- [THE EXERCISE]
Copy out the line that contains "Continue the Blender", the line that contains "return np.vstack(vs +", and every line between them, exactly, and nothing else.

- [INFORMATION SUPPLIED]

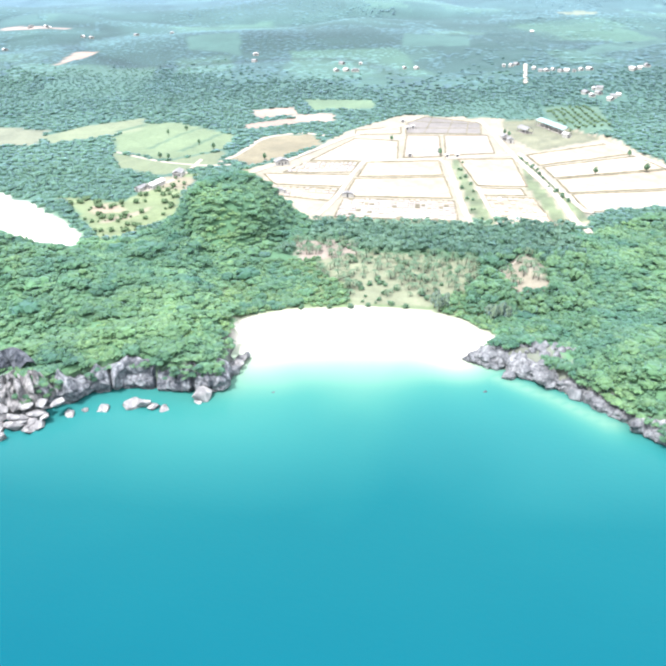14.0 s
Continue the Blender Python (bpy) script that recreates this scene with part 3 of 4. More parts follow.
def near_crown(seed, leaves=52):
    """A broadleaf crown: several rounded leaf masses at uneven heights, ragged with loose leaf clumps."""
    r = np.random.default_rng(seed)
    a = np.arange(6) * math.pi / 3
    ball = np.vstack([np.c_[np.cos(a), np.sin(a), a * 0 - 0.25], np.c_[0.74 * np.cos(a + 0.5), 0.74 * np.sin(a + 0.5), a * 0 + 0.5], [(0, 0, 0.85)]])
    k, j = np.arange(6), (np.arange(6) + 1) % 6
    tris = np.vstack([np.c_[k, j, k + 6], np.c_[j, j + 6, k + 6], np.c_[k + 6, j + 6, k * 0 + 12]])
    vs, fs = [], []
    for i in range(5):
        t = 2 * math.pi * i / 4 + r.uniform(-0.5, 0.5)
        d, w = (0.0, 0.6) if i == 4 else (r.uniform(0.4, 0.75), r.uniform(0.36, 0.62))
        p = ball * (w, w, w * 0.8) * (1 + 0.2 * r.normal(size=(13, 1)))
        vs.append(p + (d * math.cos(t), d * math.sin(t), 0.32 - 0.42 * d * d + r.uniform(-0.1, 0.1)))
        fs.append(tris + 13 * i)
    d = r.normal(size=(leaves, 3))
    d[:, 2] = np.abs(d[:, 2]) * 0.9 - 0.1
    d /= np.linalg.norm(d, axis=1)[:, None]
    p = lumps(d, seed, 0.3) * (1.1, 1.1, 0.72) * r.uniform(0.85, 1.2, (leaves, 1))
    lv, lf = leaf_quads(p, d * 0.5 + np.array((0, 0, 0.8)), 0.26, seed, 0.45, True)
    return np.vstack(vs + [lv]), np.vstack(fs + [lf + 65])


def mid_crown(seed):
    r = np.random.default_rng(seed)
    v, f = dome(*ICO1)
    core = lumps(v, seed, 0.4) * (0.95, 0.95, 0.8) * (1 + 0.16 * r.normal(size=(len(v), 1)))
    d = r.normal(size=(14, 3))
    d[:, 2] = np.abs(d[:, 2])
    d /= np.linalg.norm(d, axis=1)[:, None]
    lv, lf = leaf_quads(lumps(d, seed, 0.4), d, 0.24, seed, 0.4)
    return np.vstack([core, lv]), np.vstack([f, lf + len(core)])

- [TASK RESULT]
Continue the Blender Python (bpy) script that recreates this scene with part 3 of 4. More parts follow.
def near_crown(seed, leaves=52):
    """A broadleaf crown: several rounded leaf masses at uneven heights, ragged with loose leaf clumps."""
    r = np.random.default_rng(seed)
    a = np.arange(6) * math.pi / 3
    ball = np.vstack([np.c_[np.cos(a), np.sin(a), a * 0 - 0.25], np.c_[0.74 * np.cos(a + 0.5), 0.74 * np.sin(a + 0.5), a * 0 + 0.5], [(0, 0, 0.85)]])
    k, j = np.arange(6), (np.arange(6) + 1) % 6
    tris = np.vstack([np.c_[k, j, k + 6], np.c_[j, j + 6, k + 6], np.c_[k + 6, j + 6, k * 0 + 12]])
    vs, fs = [], []
    for i in range(5):
        t = 2 * math.pi * i / 4 + r.uniform(-0.5, 0.5)
        d, w = (0.0, 0.6) if i == 4 else (r.uniform(0.4, 0.75), r.uniform(0.36, 0.62))
        p = ball * (w, w, w * 0.8) * (1 + 0.2 * r.normal(size=(13, 1)))
        vs.append(p + (d * math.cos(t), d * math.sin(t), 0.32 - 0.42 * d * d + r.uniform(-0.1, 0.1)))
        fs.append(tris + 13 * i)
    d = r.normal(size=(leaves, 3))
    d[:, 2] = np.abs(d[:, 2]) * 0.9 - 0.1
    d /= np.linalg.norm(d, axis=1)[:, None]
    p = lumps(d, seed, 0.3) * (1.1, 1.1, 0.72) * r.uniform(0.85, 1.2, (leaves, 1))
    lv, lf = leaf_quads(p, d * 0.5 + np.array((0, 0, 0.8)), 0.26, seed, 0.45, True)
    return np.vstack(vs + [lv]), np.vstack(fs + [lf + 65])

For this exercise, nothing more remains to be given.